Goal: Reproduce each line that includes the word "render".

Record set:
----
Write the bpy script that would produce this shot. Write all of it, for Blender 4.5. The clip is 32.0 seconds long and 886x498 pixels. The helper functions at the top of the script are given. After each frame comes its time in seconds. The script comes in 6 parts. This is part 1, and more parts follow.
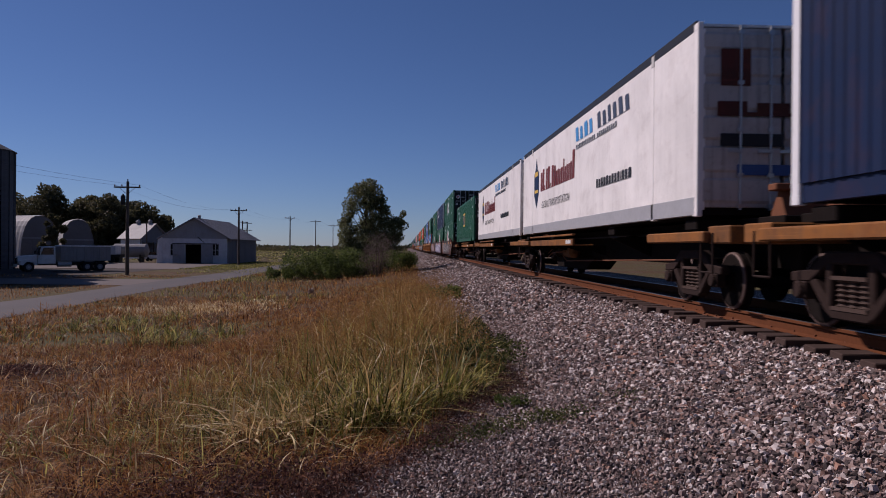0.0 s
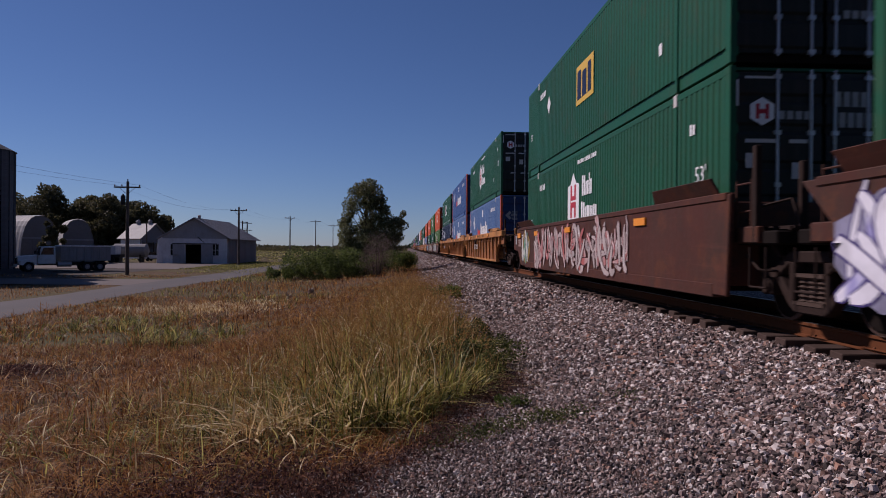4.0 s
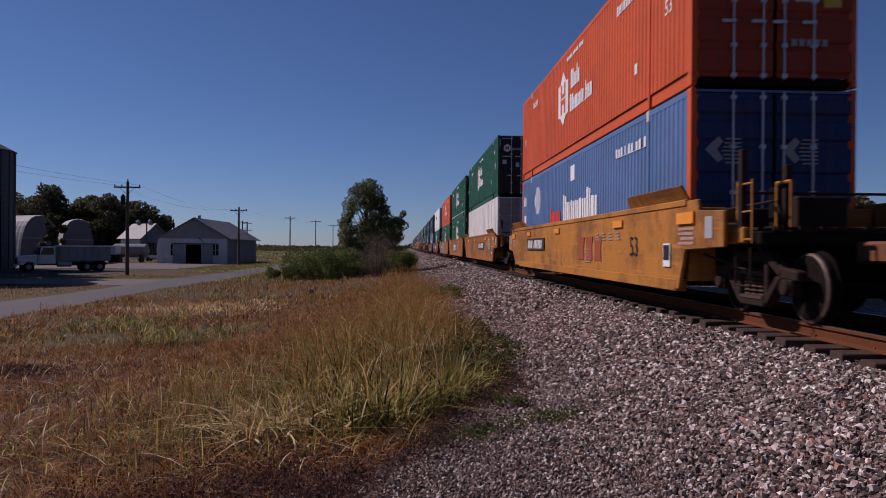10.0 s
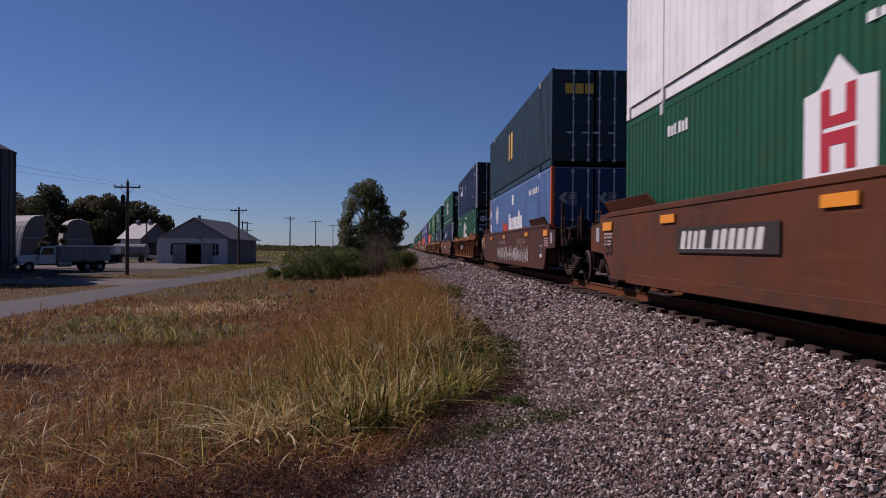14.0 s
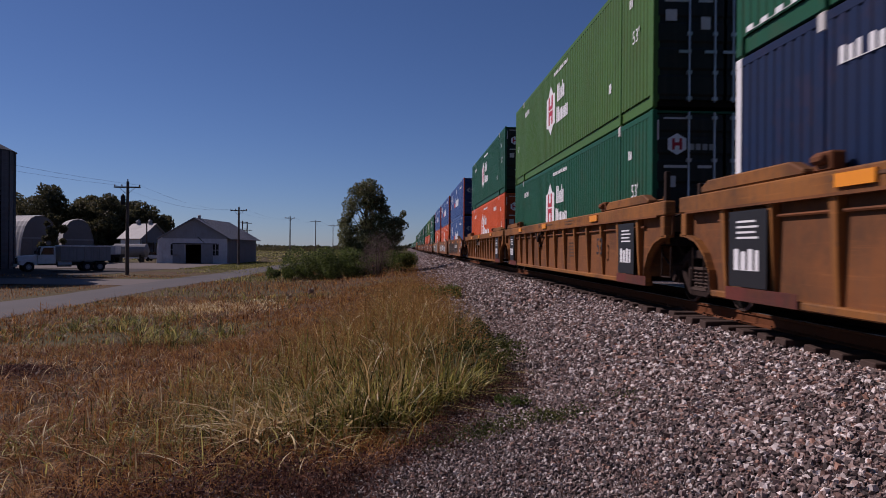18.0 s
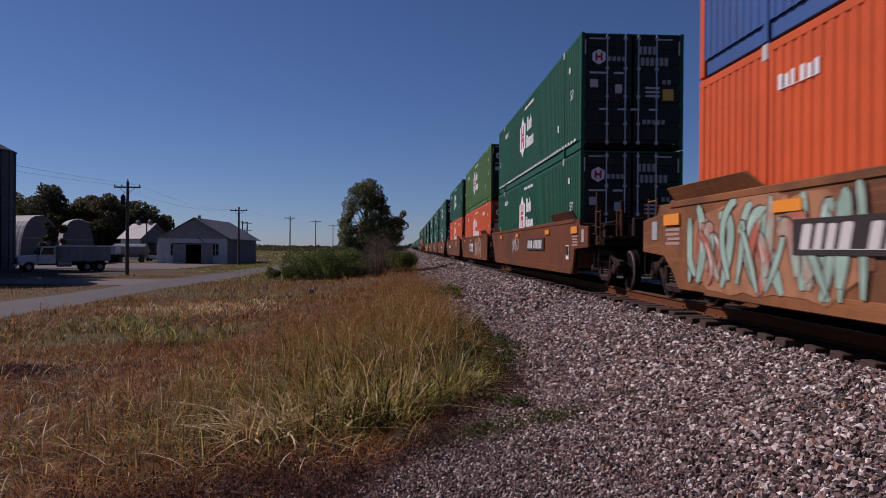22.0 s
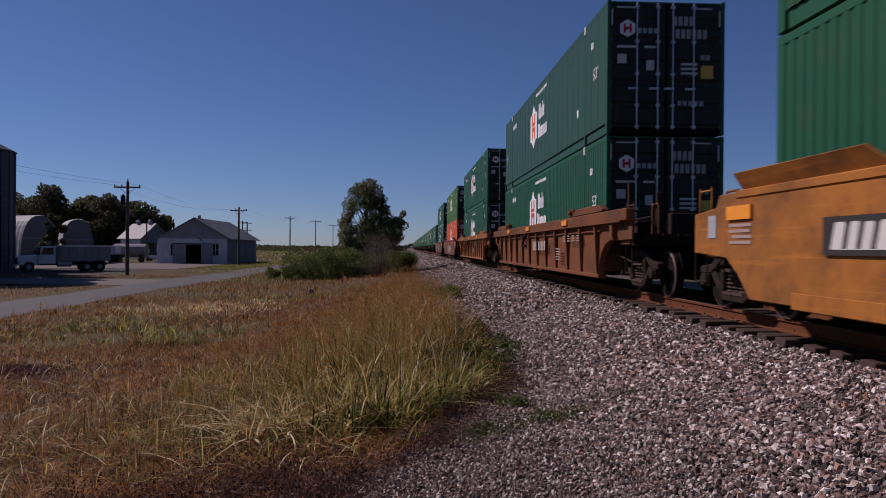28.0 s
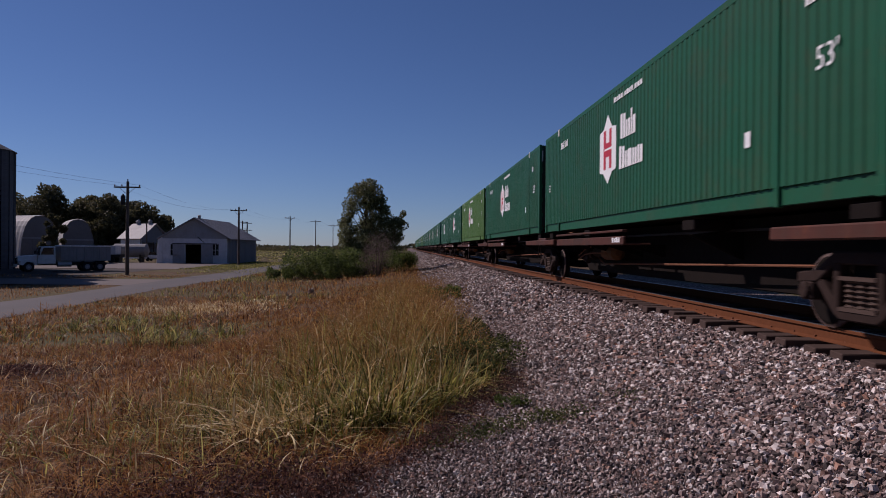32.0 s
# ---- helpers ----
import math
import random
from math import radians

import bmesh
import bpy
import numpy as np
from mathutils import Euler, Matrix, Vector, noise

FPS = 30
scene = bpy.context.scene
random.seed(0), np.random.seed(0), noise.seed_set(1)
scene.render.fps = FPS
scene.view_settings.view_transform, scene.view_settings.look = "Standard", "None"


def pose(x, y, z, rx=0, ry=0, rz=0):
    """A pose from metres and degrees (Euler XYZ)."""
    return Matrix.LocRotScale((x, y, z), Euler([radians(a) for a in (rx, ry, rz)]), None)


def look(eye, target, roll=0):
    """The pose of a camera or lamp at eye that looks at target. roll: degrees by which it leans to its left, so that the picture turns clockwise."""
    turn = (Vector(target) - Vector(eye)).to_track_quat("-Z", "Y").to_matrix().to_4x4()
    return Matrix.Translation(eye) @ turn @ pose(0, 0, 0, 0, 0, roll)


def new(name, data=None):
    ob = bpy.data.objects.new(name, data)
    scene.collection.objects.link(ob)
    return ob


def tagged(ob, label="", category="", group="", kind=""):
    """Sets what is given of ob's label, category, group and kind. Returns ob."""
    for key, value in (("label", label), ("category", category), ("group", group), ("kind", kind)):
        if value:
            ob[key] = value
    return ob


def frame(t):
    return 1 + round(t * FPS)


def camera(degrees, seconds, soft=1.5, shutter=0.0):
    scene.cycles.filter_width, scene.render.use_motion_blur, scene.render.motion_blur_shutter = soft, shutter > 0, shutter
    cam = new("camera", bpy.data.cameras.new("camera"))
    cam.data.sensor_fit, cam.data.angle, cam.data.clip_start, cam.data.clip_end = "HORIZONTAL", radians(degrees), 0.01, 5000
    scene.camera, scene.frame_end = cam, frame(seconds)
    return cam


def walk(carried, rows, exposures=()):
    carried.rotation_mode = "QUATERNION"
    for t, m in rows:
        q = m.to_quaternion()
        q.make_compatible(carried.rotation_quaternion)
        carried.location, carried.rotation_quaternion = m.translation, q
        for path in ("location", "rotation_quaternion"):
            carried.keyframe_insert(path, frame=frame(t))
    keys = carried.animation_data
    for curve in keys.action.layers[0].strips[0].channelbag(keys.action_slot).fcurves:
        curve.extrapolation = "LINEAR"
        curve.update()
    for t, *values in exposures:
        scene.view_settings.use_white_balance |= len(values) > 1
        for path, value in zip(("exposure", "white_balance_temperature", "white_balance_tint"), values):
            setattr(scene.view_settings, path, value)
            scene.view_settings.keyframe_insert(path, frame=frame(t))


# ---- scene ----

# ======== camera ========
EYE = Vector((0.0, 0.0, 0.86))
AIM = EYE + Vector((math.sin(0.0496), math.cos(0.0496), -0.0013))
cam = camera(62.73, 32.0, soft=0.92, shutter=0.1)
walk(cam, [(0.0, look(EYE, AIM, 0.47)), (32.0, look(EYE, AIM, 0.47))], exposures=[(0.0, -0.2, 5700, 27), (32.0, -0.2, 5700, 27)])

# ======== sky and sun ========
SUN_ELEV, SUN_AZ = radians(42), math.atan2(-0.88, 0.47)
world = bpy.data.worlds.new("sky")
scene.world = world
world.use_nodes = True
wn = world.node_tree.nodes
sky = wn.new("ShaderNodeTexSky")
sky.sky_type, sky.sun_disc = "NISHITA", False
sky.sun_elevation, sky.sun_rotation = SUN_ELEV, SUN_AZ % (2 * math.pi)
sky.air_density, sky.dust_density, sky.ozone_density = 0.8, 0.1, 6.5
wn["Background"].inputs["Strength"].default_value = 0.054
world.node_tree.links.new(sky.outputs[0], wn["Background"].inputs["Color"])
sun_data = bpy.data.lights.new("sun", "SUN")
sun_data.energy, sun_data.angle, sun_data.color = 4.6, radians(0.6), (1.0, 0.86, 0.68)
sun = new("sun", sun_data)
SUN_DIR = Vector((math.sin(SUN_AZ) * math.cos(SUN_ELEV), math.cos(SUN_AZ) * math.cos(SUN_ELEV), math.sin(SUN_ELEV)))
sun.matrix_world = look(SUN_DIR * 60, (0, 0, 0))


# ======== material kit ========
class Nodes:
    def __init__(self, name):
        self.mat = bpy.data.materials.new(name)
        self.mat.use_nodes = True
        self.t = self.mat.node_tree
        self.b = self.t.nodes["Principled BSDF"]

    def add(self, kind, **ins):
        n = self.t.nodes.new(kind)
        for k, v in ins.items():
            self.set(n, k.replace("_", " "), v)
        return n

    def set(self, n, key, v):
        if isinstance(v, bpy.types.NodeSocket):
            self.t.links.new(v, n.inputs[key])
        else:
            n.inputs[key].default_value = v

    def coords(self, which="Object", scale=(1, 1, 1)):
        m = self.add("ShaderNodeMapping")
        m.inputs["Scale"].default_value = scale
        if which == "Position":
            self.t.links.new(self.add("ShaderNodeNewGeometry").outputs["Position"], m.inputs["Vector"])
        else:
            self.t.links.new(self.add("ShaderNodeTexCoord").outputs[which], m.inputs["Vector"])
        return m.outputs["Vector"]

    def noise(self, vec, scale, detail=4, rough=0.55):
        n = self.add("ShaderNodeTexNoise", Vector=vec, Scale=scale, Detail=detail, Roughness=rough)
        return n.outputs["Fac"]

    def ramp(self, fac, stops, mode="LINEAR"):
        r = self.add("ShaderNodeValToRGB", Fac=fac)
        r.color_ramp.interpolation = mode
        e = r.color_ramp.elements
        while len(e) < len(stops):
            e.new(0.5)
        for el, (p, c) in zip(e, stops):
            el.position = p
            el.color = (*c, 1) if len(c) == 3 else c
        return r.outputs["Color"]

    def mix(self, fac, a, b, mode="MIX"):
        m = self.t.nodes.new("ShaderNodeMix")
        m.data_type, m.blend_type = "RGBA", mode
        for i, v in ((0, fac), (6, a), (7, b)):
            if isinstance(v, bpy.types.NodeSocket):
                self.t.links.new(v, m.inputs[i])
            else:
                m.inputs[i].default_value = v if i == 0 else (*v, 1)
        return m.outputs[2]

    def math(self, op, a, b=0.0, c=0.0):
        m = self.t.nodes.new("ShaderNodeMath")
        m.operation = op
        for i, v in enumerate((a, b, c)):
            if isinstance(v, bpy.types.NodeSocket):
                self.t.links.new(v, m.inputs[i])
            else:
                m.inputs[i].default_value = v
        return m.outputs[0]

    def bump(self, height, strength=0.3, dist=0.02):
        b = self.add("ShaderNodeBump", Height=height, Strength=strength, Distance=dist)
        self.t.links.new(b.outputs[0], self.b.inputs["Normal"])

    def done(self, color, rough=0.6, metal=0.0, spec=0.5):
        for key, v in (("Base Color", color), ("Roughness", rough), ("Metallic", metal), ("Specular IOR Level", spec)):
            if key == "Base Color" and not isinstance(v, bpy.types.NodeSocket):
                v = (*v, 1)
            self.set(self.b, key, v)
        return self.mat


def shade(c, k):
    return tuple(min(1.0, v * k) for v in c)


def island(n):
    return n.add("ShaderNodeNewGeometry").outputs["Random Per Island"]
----
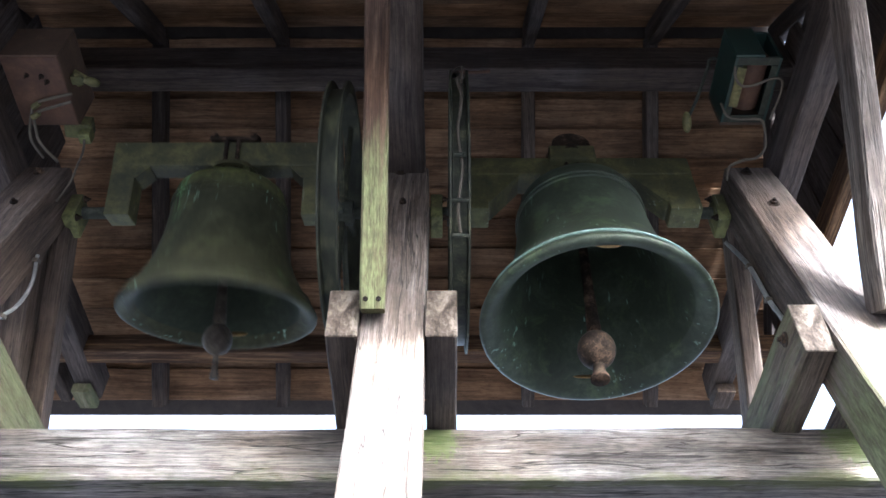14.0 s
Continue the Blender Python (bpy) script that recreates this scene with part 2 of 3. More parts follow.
----
Answer to the exercise:
scene.render.fps = FPS
    scene.cycles.filter_width, scene.render.use_motion_blur, scene.render.motion_blur_shutter = soft, shutter > 0, shutter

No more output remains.